## PROBLEM
Below are several entries. Transcribe exactly those lines that fall from the one with "for curve in" through the one with "scene.view_settings.keyframe_insert(path, frame=frame(t))", end lines included.

## SUPPLIED RECORDS

####################

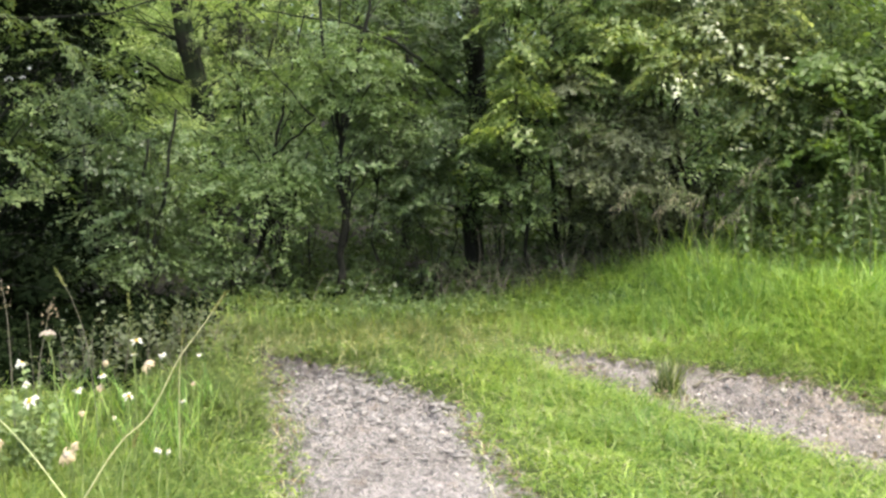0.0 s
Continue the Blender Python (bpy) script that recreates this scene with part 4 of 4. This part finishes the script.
def stalk(label, points, r0, seeds="spike", mat=STRAW, seed_len=0.09, g=gd, name="grass_stalk", group=""):
    """A tall dry stalk through the given places, with its seed head."""
    pts = np.array(points, float)
    bz = float(ground_z(pts[0, :1], pts[0, 1:2])[0])
    pts[0, 2] = bz - 0.02
    base = np.array([pts[0, 0], pts[0, 1], bz])
    u = np.linspace(0, len(pts) - 1, 6 * len(pts))
    path = np.stack([np.interp(u, np.arange(len(pts)), pts[:, k]) for k in range(3)], 1)
    for _ in range(4):
        path[1:-1] = (path[:-2] + 2 * path[1:-1] + path[2:]) / 4
    top = new(name)
    top.location = base
    tagged(top, label, "grass stalk" if name == "grass_stalk" else "dead stalk", group)
    path = path - base
    part("stem", *tube(path, np.linspace(r0, r0 * 0.45, len(path)), 5), mat, top)
    tip, way = path[-1], unit(path[-1] - path[-3])
    if seeds == "spike":
        n = 34
        uu = np.linspace(-seed_len, 0.012, n)
        o = tip + way * uu[:, None]
        w = way + g.normal(0, 0.28, (n, 3))
        part("seed_head", *leaves(o, w, g.normal(0, 1, (n, 3)), np.full(n, 0.016), np.full(n, 0.0055), 0.0), G_SEED, top, "narrow dry seed spike")["kind"] = "stuff"
    elif seeds == "plume":
        n = 36
        uu = g.uniform(-seed_len, 0.0, n)
        o = tip + way * uu[:, None] + g.normal(0, 0.014, (n, 3)) + np.array([0, 0, -0.018]) * g.random((n, 1)) * 2
        w = way * 0.5 + g.normal(0, 0.35, (n, 3)) + [0, 0, -0.9]
        part("seed_head", *leaves(o, w, g.normal(0, 1, (n, 3)), g.uniform(0.02, 0.055, n), np.full(n, 0.0038), 0.1), PLUME, top, "drooping brownish plume")["kind"] = "stuff"
    elif seeds == "knots":
        n = 22
        o = tip + way * g.uniform(-seed_len, 0, n)[:, None] + g.normal(0, 0.012, (n, 3))
        part("seed_head", *leaves(o, g.normal(0, 1, (n, 3)), g.normal(0, 1, (n, 3)), g.uniform(0.012, 0.02, n), g.uniform(0.008, 0.014, n), 0.1), LITTER, top, "loose reddish brown seeds")["kind"] = "stuff"


PALE = plain("pale_stalk", (0.26, 0.30, 0.13), (0.40, 0.43, 0.22), 30, 0.6)
stalk("long straw-coloured grass stalk, kinked halfway, leaning over the flowers", [(-1.12, 2.56, 0), (-1.039, 2.55, 0.227), (-0.989, 2.55, 0.301), (-0.933, 2.55, 0.391), (-0.882, 2.55, 0.456), (-0.82, 2.55, 0.505), (-0.775, 2.55, 0.583), (-0.728, 2.55, 0.677), (-0.662, 2.55, 0.762), (-0.599, 2.55, 0.851)], 0.0027, "spike", seed_len=0.06)
stalk("short pale grass stalk with two seeds", [(-0.93, 2.6, 0), (-0.90, 2.56, 0.33), (-0.875, 2.55, 0.40), (-0.855, 2.55, 0.45)], 0.0012, "spike", PALE, 0.03)
stalk("pale green stalk lying slantwise over the grass", [(-0.95, 2.53, 0), (-1.023, 2.55, 0.227), (-1.14, 2.55, 0.401), (-1.214, 2.55, 0.492), (-1.334, 2.55, 0.599)], 0.0030, "none", PALE)
stalk("reddish brown sorrel stalk before the dark bush", [(-1.65, 3.55, 0), (-1.654, 3.55, 0.444), (-1.657, 3.55, 0.60), (-1.673, 3.55, 0.743)], 0.0026, "knots", DEAD, 0.12)
stalk("reddish brown sorrel stalk before the dark bush", [(-1.58, 3.55, 0), (-1.545, 3.55, 0.421), (-1.516, 3.55, 0.532), (-1.489, 3.55, 0.652)], 0.0026, "knots", DEAD, 0.07)
stalk("bent brown grass stalk before the dark bush", [(-1.32, 3.55, 0), (-1.352, 3.55, 0.463), (-1.378, 3.55, 0.574), (-1.411, 3.55, 0.673), (-1.458, 3.55, 0.766)], 0.0018, "spike", DEAD, 0.06)
stalk("thin brown grass stalk before the dark bush", [(-1.62, 3.65, 0), (-1.615, 3.65, 0.35), (-1.625, 3.65, 0.6)], 0.0016, "none", DEAD, 0.1)
stalk("thin upright grass stalk beside the daisies", [(-1.19, 3.6, 0), (-1.20, 3.6, 0.4), (-1.21, 3.6, 0.66)], 0.002, "spike", STEM, 0.05)
stalk("short grass stalk beside the daisies", [(-0.98, 3.4, 0), (-0.97, 3.4, 0.4), (-0.95, 3.4, 0.565)], 0.002, "spike", STRAW, 0.05)
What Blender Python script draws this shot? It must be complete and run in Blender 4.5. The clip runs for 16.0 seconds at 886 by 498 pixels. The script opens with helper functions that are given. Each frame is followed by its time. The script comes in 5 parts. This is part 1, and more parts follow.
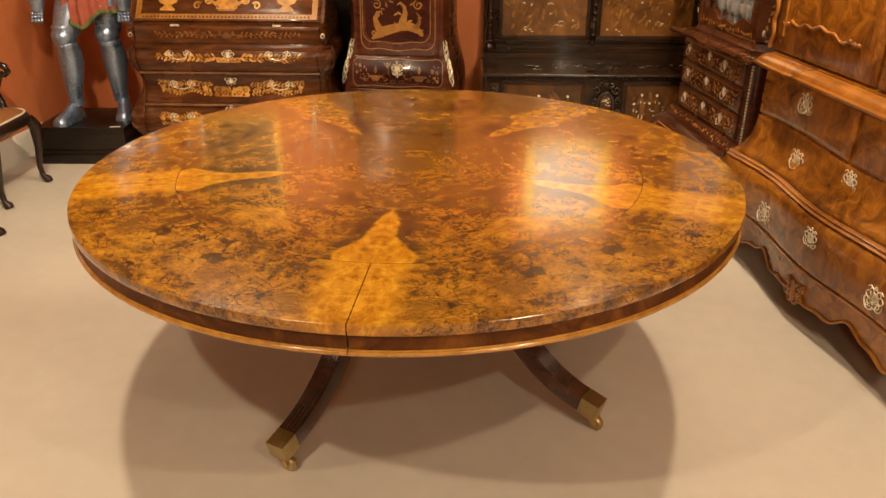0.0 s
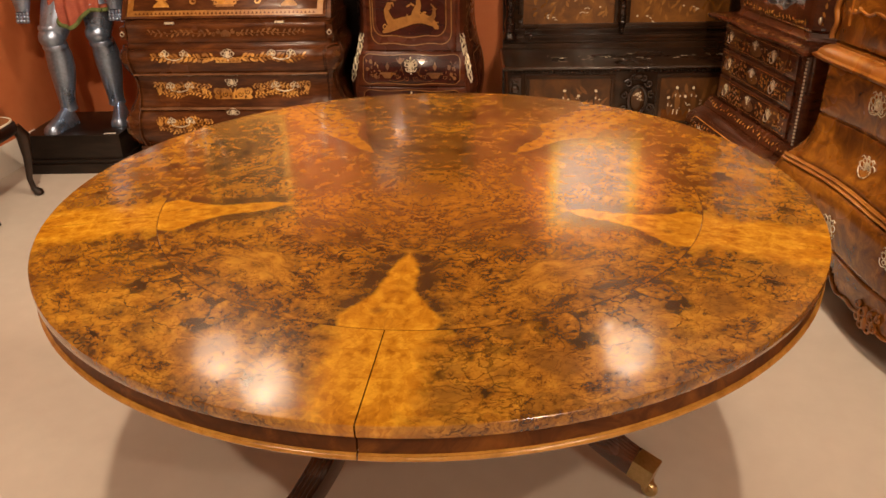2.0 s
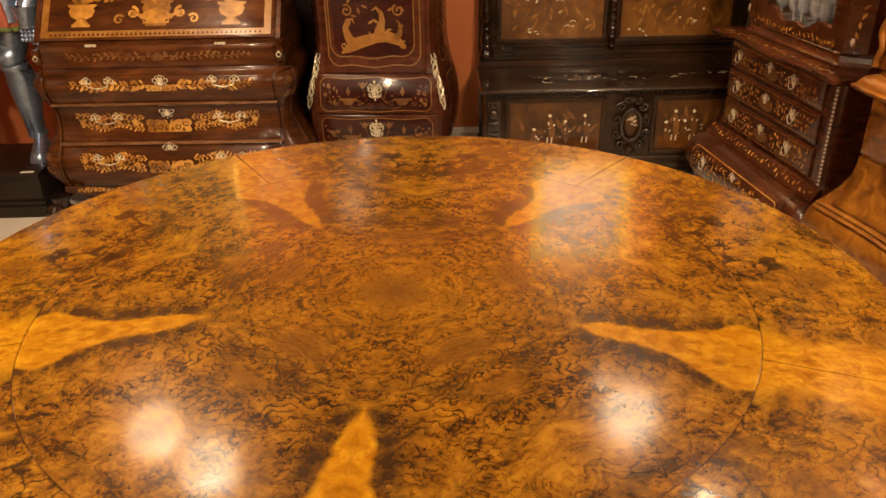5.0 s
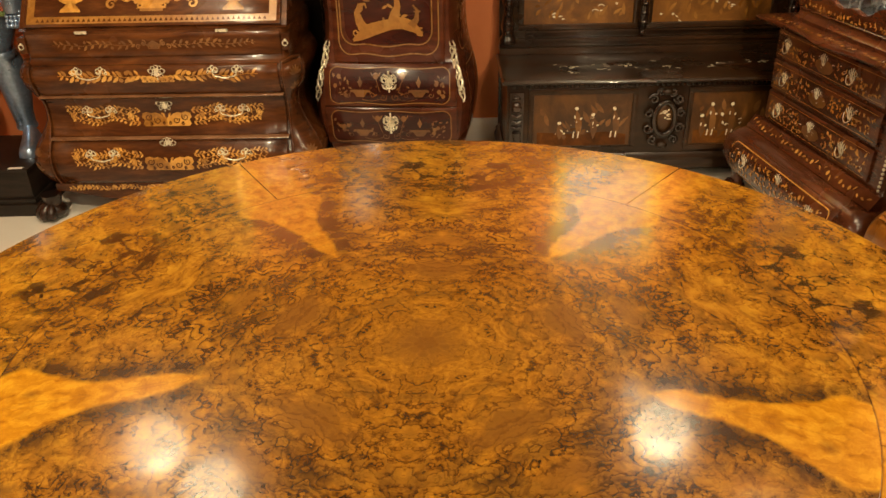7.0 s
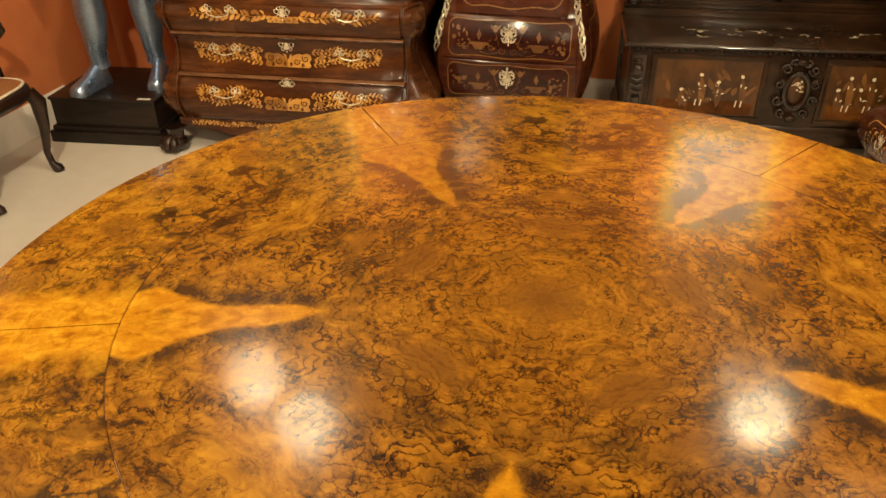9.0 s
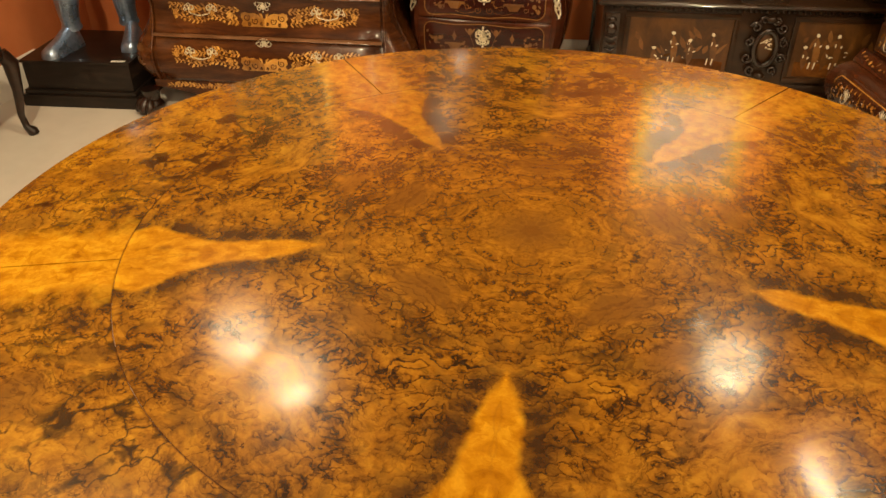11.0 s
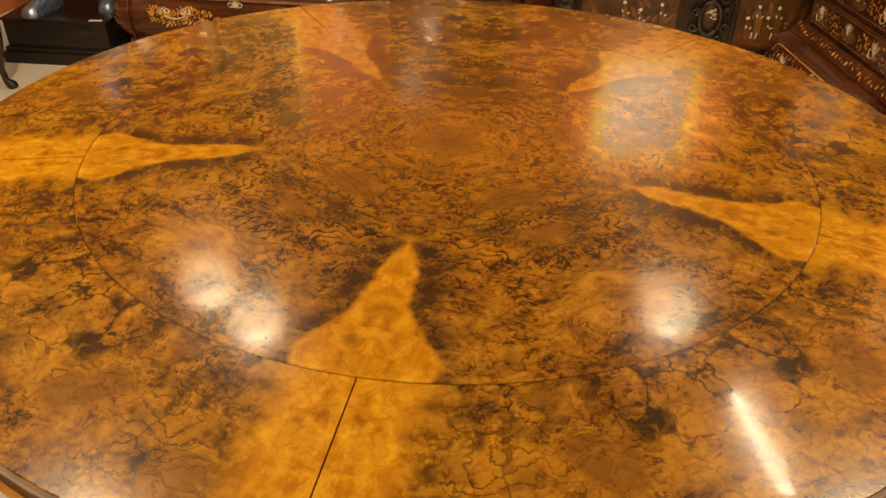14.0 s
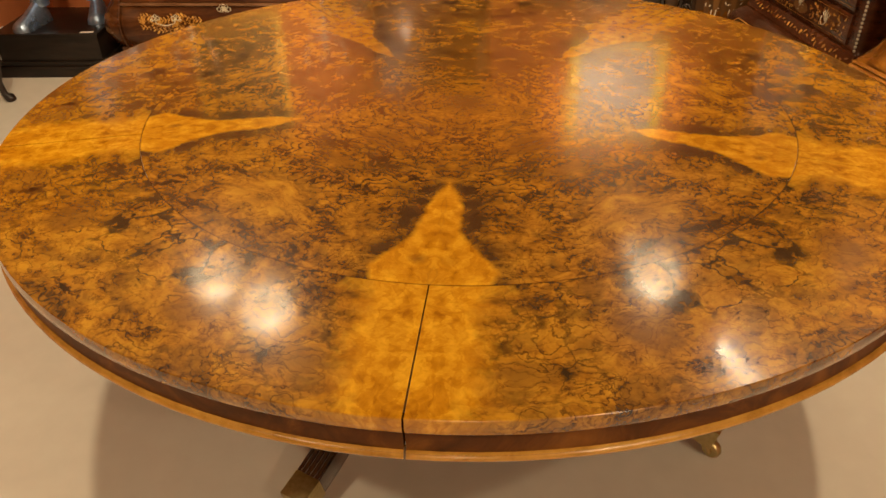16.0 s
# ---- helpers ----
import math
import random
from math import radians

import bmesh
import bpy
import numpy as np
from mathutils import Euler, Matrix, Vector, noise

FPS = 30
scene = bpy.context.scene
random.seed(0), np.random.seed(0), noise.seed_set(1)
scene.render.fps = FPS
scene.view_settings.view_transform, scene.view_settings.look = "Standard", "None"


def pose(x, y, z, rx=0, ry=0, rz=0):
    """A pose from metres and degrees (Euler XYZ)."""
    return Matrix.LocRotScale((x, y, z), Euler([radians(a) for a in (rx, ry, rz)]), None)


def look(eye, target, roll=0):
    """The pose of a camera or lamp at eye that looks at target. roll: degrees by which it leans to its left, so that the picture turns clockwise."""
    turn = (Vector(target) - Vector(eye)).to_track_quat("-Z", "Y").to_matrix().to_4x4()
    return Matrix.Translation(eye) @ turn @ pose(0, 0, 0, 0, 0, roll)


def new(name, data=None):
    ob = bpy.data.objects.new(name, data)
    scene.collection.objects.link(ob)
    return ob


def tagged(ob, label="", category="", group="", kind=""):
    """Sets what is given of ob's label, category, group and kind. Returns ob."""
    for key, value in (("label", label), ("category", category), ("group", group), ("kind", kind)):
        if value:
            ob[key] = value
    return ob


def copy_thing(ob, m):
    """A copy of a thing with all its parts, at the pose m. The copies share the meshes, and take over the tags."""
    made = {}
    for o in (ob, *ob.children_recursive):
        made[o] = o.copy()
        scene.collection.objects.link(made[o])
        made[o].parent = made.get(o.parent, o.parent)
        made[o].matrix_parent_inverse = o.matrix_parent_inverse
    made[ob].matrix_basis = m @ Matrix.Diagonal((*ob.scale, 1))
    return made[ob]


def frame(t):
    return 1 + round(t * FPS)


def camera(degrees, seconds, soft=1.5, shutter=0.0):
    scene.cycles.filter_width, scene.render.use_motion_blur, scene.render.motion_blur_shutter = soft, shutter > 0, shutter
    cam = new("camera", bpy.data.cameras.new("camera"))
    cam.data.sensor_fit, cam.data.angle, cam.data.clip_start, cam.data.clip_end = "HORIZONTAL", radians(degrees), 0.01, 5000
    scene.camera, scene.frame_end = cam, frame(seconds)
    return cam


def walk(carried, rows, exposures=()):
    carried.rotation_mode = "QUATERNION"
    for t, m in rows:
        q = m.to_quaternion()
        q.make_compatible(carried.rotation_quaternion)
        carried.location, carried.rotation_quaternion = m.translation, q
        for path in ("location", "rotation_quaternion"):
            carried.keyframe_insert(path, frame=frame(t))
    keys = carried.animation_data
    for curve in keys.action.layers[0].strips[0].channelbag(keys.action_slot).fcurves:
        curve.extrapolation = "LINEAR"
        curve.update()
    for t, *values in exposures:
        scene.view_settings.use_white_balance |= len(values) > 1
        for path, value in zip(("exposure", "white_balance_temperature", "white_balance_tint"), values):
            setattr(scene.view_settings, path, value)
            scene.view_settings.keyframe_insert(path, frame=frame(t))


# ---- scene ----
cam = camera(59.9, 16.0)
PATH = [
    (0, (0.381, -2.496, 1.64), (0.186, -0.698, 0.784), 0.1),
    (0.5, (0.417, -2.353, 1.63), (0.193, -0.567, 0.759), -0.1),
    (1, (0.408, -2.286, 1.632), (0.165, -0.508, 0.749), -0.4),
    (1.5, (0.372, -2.213, 1.632), (0.127, -0.44, 0.741), -0.9),
    (2, (0.313, -2.106, 1.641), (0.079, -0.335, 0.743), -1.4),
    (2.5, (0.267, -2.013, 1.63), (0.046, -0.241, 0.729), -1.6),
    (3, (0.247, -1.906, 1.627), (0.035, -0.134, 0.725), -1.5),
    (3.5, (0.256, -1.786, 1.637), (0.048, -0.014, 0.733), -1.1),
    (4, (0.286, -1.679, 1.64), (0.081, 0.093, 0.735), -1.0),
    (6.3, (0.18, -1.273, 1.627), (0.061, 0.491, 0.691), -2.3),
    (6.5, (0.172, -1.245, 1.625), (0.042, 0.513, 0.682), -2.1),
    (7, (0.16, -1.19, 1.63), (-0.018, 0.555, 0.668), -1.4),
    (7.5, (0.141, -1.173, 1.627), (-0.109, 0.553, 0.648), -0.7),
    (8, (0.121, -1.169, 1.621), (-0.204, 0.533, 0.623), -0.3),
    (8.5, (0.107, -1.174, 1.611), (-0.279, 0.503, 0.591), -0.3),
    (8.7, (0.103, -1.181, 1.611), (-0.301, 0.484, 0.579), -0.4),
    (10.8, (0.07, -1.284, 1.578), (-0.263, 0.352, 0.477), -0.2),
    (11, (0.079, -1.289, 1.574), (-0.243, 0.347, 0.469), 0.0),
    (11.5, (0.121, -1.313, 1.57), (-0.18, 0.32, 0.455), 0.4),
    (12, (0.156, -1.342, 1.567), (-0.137, 0.288, 0.445), 0.8),
    (12.5, (0.19, -1.373, 1.558), (-0.103, 0.255, 0.434), 1.1),
    (13, (0.223, -1.417, 1.549), (-0.073, 0.212, 0.426), 1.4),
    (13.5, (0.246, -1.474, 1.538), (-0.048, 0.155, 0.416), 1.5),
    (14, (0.263, -1.538, 1.535), (-0.022, 0.093, 0.412), 1.4),
    (14.5, (0.262, -1.594, 1.535), (-0.012, 0.037, 0.411), 0.6),
    (15, (0.23, -1.658, 1.543), (-0.02, -0.022, 0.42), -0.2),
    (15.5, (0.189, -1.727, 1.537), (-0.033, -0.085, 0.419), -0.7),
    (16, (0.161, -1.8, 1.533), (-0.043, -0.147, 0.425), -0.8),
]
EXPOSURES = [(0.0, 0.18, 6500, 16), (1.0, 0.13, 6550, 22), (2.5, -0.02, 6700, 27), (4.0, -0.03, 7100, 26), (7.0, 0.22, 6500, 7), (8.5, 0.17, 6500, 7), (11.0, 0.11, 6900, 10), (12.5, 0.03, 7000, 11), (14.5, -0.12, 6900, 12), (16.0, -0.10, 6900, 13)]
walk(cam, [(t, look(eye, target, roll)) for t, eye, target, roll in PATH], EXPOSURES)

# ---- light ----
world = bpy.data.worlds.new("room_world")
scene.world = world
world.use_nodes = True
world.node_tree.nodes["Background"].inputs[0].default_value = (0.9, 0.75, 0.6, 1)
world.node_tree.nodes["Background"].inputs[1].default_value = 0.002
scene.view_settings.exposure = 0.0
CEIL = 2.45
WARM = (1.0, 0.80, 0.51)
# place, aim, watts, cone, radius; the same fitting may give a soft glow and a tighter beam
SPOTS = [
    ((-1.43, 1.31, 2.36), (-1.3, 1.7, 0.5), 1.5, 165, 0.07),
    ((-1.08, 1.08, 2.36), (-0.6, 1.2, 0.3), 1.4, 165, 0.07),
    ((0.86, 1.56, 2.36), (0.80, 1.9, 0.6), 1.5, 165, 0.07),
    ((-1.18, -0.20, 2.36), (-1.75, 0.4, 0.2), 92, 152, 0.045),
    ((1.42, 0.28, 2.36), (1.6, 0.5, 0.2), 84, 158, 0.035),
    # spot and fitting added to brighten the pale picture
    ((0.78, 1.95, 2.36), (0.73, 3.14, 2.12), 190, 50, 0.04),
    ((-0.92, -2.05, 2.36), (-0.8, -1.7, 0.2), 74, 165, 0.035),
    ((1.50, -1.89, 2.36), (1.2, -1.3, 0.4), 50, 165, 0.035),
    ((1.53, -2.67, 2.36), (1.3, -1.8, 0.4), 56, 165, 0.035),
    ((0.3, -3.80, 2.36), (0.3, -3.0, 0.4), 46, 165, 0.05),
]
# extra beams at these fittings, added to brighten wall and furniture and widen halos
BEAMS = [
    ((-1.08, 1.08, 2.36), (-1.50, 3.05, 1.85), 150, 34, 0.04),
    ((-1.08, 1.08, 2.36), (-0.85, 2.98, 1.95), 45, 60, 0.05),
    ((0.86, 1.56, 2.36), (0.05, 3.08, 1.95), 45, 62, 0.05),
    ((-1.43, 1.31, 2.36), (-1.3, 1.7, 0.5), 7, 165, 0.13),
    ((-1.08, 1.08, 2.36), (-0.6, 1.2, 0.3), 6, 165, 0.13),
    ((0.86, 1.56, 2.36), (0.80, 1.9, 0.6), 9, 165, 0.13),
    ((-1.43, 1.31, 2.36), (-1.55, 2.45, 1.15), 29, 110, 0.05),
    ((-1.08, 1.08, 2.36), (-0.75, 2.45, 1.15), 20, 105, 0.05),
    ((0.86, 1.56, 2.36), (0.92, 2.75, 1.0), 28, 105, 0.05),
    ((1.42, 0.28, 2.36), (1.85, 1.90, 0.50), 42, 80, 0.035),
    ((-1.18, -0.20, 2.36), (-2.0, 1.9, 0.30), 75, 75, 0.035),
]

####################

## ANSWER FOR THE TASK
    for curve in keys.action.layers[0].strips[0].channelbag(keys.action_slot).fcurves:
        curve.extrapolation = "LINEAR"
        curve.update()
    for t, *values in exposures:
        scene.view_settings.use_white_balance |= len(values) > 1
        for path, value in zip(("exposure", "white_balance_temperature", "white_balance_tint"), values):
            setattr(scene.view_settings, path, value)
            scene.view_settings.keyframe_insert(path, frame=frame(t))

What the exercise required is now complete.